The family of Yeardley Love, the college senior who was murdered by ex-boyfriend George Huguely, said today that they were shocked when they found out about Huguely's violent past and had urged Yeardley to get a restraining order against him.
Love, 22, was killed by Huguely, 25, in a drunken rage on May 3, 2010, just weeks before she was to graduate. Both played on the University of Virginia's elite lacrosse teams.
In an appearance on ABC's "Katie" today, Love's mother, Sharon Love, and her sister Lexie Love, recalled their growing concern over Yeardley Love's former boyfriend, a worry that Yeardley seemed to dismiss.
In the weeks after her death, reports emerged that Huguely had a series of violent outbursts and that he once had to be tasered by a female police officer who he had threatened. He also sent Yeardley Love a furious email in a jealous rage saying that he should have killed her.
"I never knew anybody that had done such things like that. It was shocking," Lexie Love told Couric.
Lexie Love also said that she recommended that Yeardley obtain a restraining order against Huguely.
"I think she didn't seem to think it was that big of a deal," Lexie Love said. "That that was it. They were over, and she wasn't going to be seeing him much anymore."
Prior to the murder Huguely had several run-ins with the law, many of which were displays of violent behavior. Three of these instances are outlined in a $30 million wrongful death lawsuit that Sharon Love has filed against the coaches at the University of Virginia.
In 2007, Huguely was charged and convicted of possession of alcohol by a minor. In 2008, he was charged and later convicted of public intoxication and resisting arrest in an incident where he became violent with a female police officer. And in 2009, an intoxicated Huguely "viciously attacked a fellow varsity lacrosse team member" when he found the teammate had been seen with Love, who was his girlfriend at the time.

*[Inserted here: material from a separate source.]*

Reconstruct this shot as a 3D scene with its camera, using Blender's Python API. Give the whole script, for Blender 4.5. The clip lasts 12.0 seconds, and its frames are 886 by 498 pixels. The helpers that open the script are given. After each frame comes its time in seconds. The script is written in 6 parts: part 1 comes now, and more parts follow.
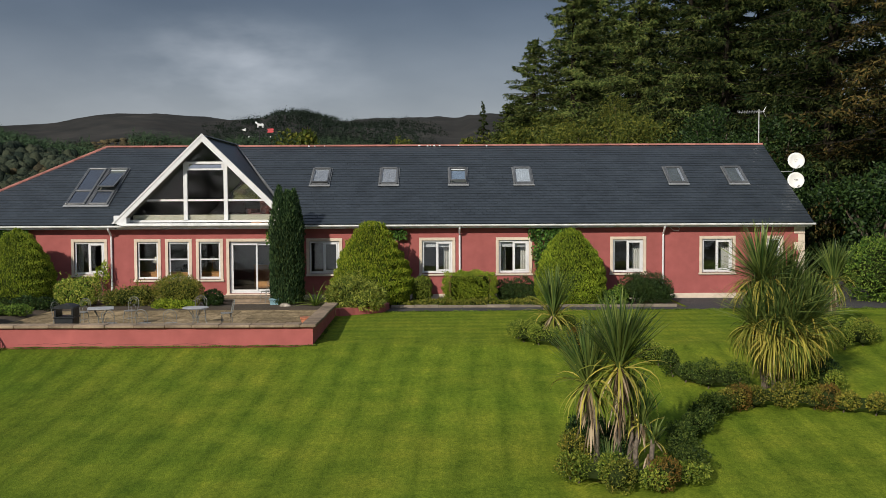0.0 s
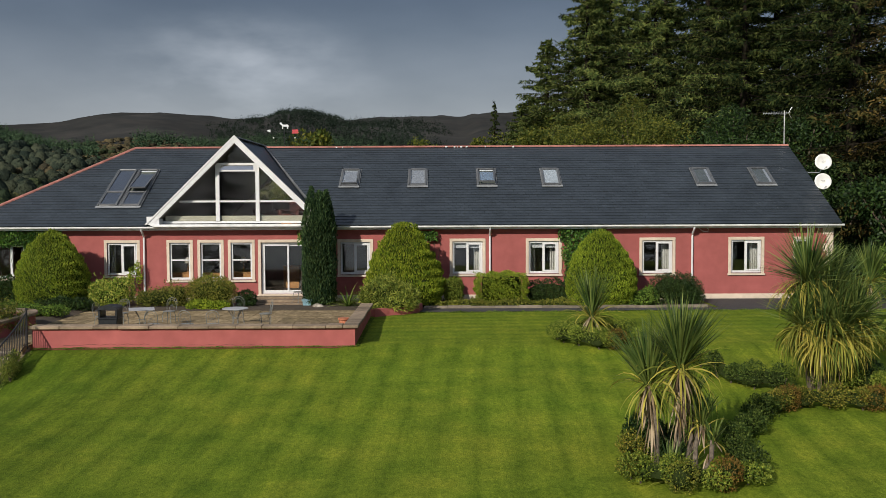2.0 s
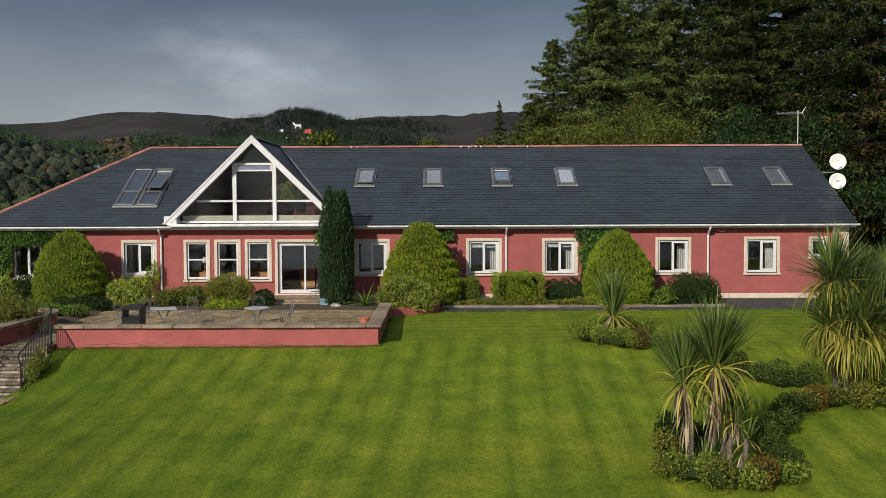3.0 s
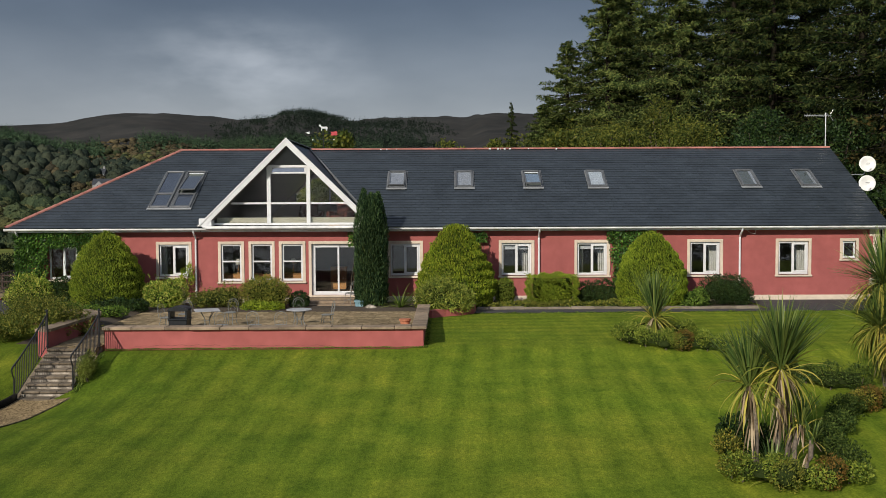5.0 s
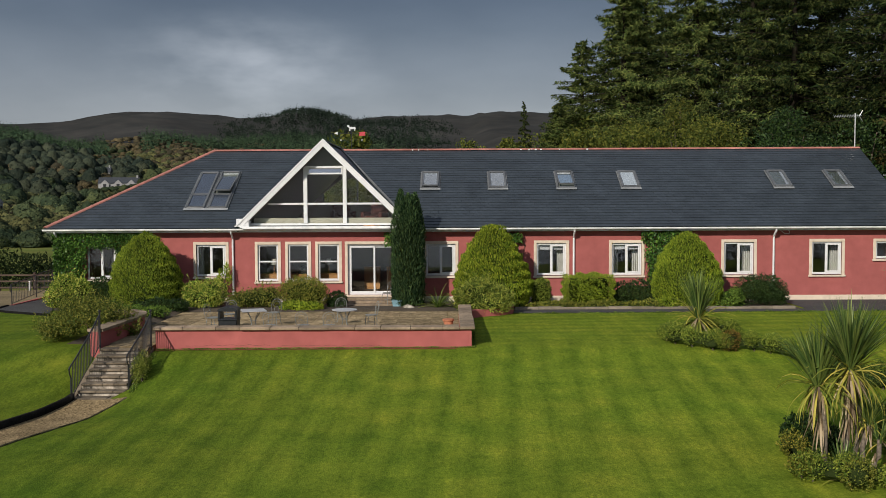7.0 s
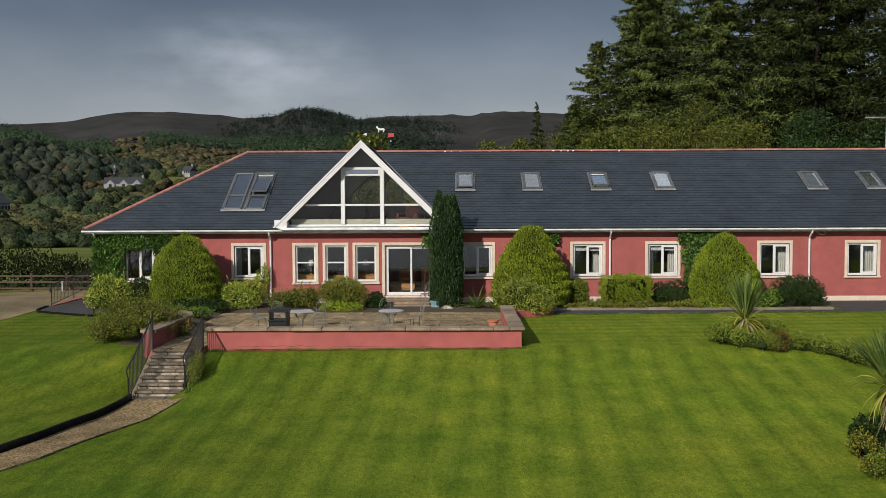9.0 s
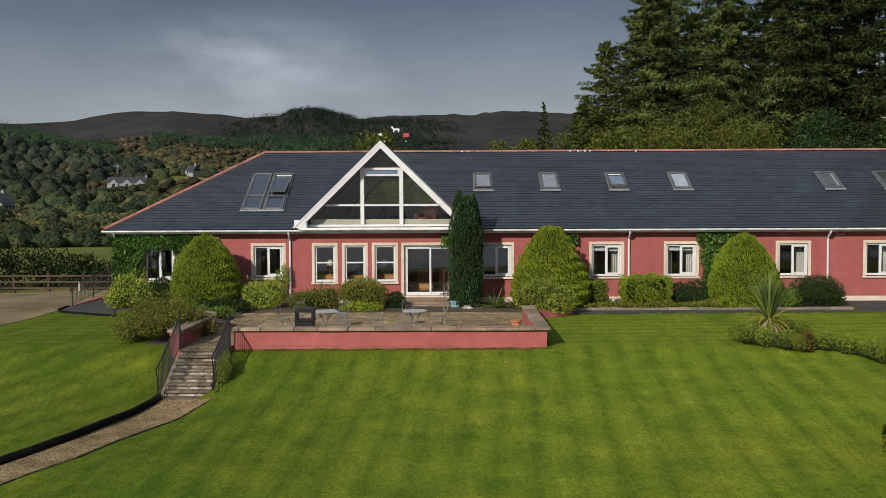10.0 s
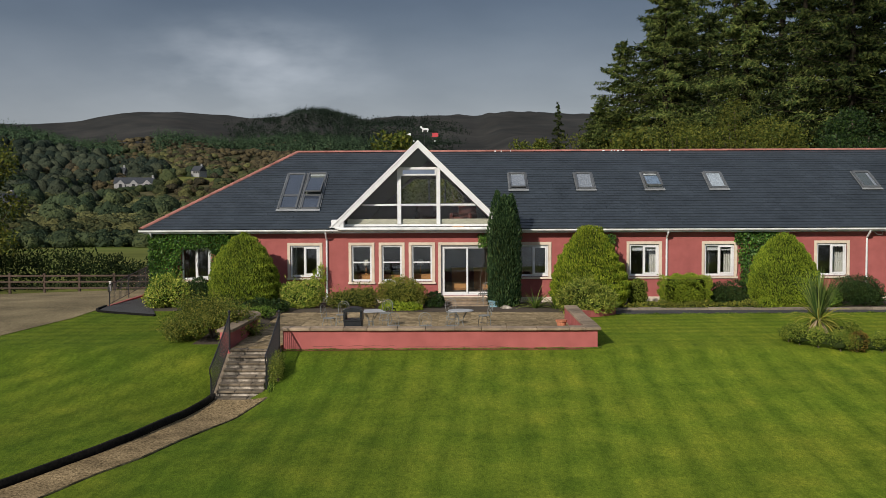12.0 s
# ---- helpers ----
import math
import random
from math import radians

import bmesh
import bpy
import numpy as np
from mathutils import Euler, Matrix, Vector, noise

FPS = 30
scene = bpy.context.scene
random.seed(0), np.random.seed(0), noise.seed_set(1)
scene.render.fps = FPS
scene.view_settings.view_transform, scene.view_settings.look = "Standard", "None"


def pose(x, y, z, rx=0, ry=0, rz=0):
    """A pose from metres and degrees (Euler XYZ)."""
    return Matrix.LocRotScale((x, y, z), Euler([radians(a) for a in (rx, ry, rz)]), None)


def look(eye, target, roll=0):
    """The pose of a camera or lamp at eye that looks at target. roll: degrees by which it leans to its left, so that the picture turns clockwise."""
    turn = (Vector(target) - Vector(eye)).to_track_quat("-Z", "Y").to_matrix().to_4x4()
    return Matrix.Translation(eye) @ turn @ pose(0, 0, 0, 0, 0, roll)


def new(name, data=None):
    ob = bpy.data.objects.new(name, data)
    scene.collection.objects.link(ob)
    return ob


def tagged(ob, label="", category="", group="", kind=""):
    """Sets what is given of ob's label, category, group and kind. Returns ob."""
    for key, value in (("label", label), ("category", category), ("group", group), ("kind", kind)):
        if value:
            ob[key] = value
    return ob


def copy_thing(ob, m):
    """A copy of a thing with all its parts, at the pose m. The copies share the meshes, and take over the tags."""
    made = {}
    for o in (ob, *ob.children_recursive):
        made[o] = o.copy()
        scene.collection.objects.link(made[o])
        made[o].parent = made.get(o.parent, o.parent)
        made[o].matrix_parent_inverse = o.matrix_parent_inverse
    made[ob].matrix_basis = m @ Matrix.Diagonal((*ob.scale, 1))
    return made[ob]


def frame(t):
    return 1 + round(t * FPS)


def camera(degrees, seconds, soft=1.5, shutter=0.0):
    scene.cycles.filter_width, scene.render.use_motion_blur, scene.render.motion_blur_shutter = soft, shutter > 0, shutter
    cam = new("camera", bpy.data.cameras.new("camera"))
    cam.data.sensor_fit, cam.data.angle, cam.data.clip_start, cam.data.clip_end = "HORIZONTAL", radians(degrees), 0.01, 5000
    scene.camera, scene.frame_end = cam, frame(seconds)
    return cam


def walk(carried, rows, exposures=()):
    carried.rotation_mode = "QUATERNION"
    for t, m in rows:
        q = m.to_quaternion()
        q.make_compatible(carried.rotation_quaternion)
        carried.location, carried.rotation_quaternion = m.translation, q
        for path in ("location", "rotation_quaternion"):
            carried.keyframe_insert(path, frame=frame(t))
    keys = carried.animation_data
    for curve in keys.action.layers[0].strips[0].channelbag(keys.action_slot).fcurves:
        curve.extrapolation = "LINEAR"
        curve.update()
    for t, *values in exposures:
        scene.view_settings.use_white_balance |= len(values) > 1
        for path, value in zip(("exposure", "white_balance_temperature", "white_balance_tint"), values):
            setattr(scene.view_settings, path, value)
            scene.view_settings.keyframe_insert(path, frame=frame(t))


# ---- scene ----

During his trial, prosecutors said that an enraged Huguely kicked through the door of Yeardley Love's bedroom the night she died and shook her, banging her head against the wall, before leaving her battered and bleeding. A bloody Love was later found face-down on her bed by a roommate. Her face was covered in scrapes and bruises, according to a police warrant, and her right eye was swollen shut.
Appearing on "Katie," Sharon Love recalls when a police officer arrived at her home to give her the terrible news that her daughter was dead.
"When he asked me if I was Yeardley's mother, I knew something horrible had happened and I kind of shut down," she said.
Sharon Love also said that she is satisfied with how Huguely's trial unfolded.
"I felt like the jury did their job. I think they took it very seriously," she said. "Mr. Chapman, the district attorney, did the best he could, and I think the jury did the best they could.
"Of course, as a mother of Yeardley, you'd always like to see more, but I'm satisfied with the verdict because I think everybody took their job seriously and did it well," she said.
Lexie Love also spoke on "Katie" about the experience of sitting in the same room with the man who killed her sister, who was described by friends as compassionate, fun and kindhearted.
"My heart was beating really fast the whole time," she said. "I kept thinking, 'That's what Yeardley saw, that's the last thing she saw,' and I kept running that through my head over and over again. Then I would think about the situation that night, and it just brought back horrible thoughts."
Today the Love family, through the One Love foundation which it created, is launching phase one of their "Be 1 for Change" initiative, which aims to serve as the base of a long-term campaign to combat relationship violence in the United States. The initiative has launched a free, anonymous danger assessment application, which is available for smart phones, and a public service announcement to be aired nationally.
"The development of the app and the PSA is a big first step in our long-term plan to change the perception of relationship violence and combat this intolerable behavior," Sharon Love said.
Speaking in court earlier this year, Sharon Love expressed how she wants to work through her pain to effect constructive change for young people.
"Sometimes you think you can bear it and do something positive," she said. "Some days, it's unbearable. It never goes away."